An Illinois sheriff and an atheist group are engaged in a battle over a Nativity scene put on display at a local courthouse. The Freedom From Religion Foundation, a national nonprofit, claims that Jefferson Country Sheriff Travis Allen violated the First Amendment by putting up the religious display.
FFRF holds that Allen violated the Constitution by setting up the display on public land, reports WSIL. The foundation wrote that Allen had “illegally endors[ed] religion on the County Courthouse lawn.”
Allen defended the display, claiming he put up the Nativity scene to celebrate the spirit of Christmas.
“I’m not sure how you could have a Christmas display without a Nativity scene because Christmas is a Federal holiday that celebrates the birth of Jesus Christ,” Allen wrote in a letter.

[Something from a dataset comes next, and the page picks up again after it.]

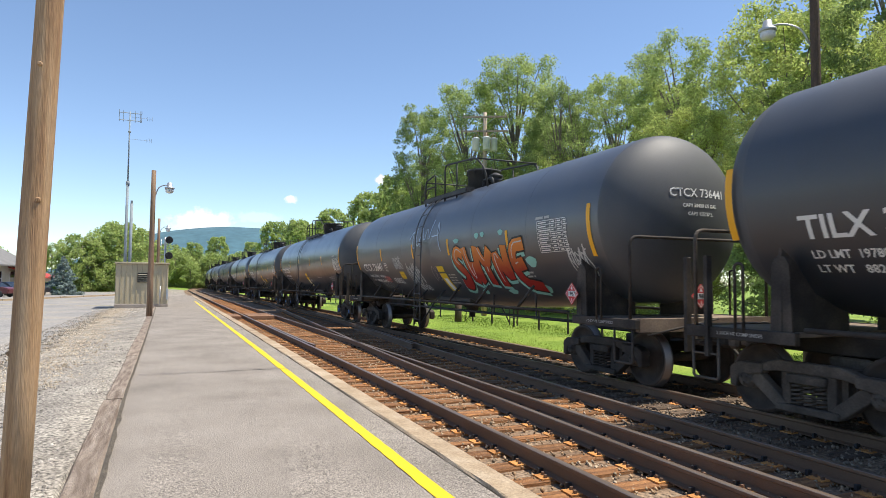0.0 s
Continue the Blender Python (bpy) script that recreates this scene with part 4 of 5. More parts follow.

The FFRF replied that Allen’s display implied a government endorsement of Christianity.
“The government may acknowledge Christmas as a cultural phenomenon, but may not observe it by suggesting to praise God for the birth of Jesus,” said Ryan Jayne, a representative of FFRF.
Allen said that the Nativity scene recognizes Christmas but does not force a particular religion upon anyone.
“I just don’t understand what’s happening to our country when we can no longer put a Nativity scene in a Christmas display without hurting somebody’s feelings,” said Allen.
The sheriff and legal advocacy group sparred over the exact distance of the Nativity scene from other holiday decorations, which determines whether the scene was part of a larger holiday display, reports WPSD.
Allen notes that pictures of the Nativity scene taken by FFRF do not include a “veterans tree” and other decorations surrounding the display.
FFRF said the other decorations were technically not close enough to be part of the same display as the Nativity scene. "You can have a nativity scene mixed in with Santa's Workshop, and Reindeer, and all of these other things, and then we wouldn't have complained about it," Jayne told WPSD.
“At least in Illinois, 10 feet is enough to where it’s not part of a display,” said Jayne.
This is not the first time the FRFF and Jefferson County sheriffs have clashed. The FRFF also threatened legal action after “In God We Trust” was put on Jefferson sheriffs’ cars.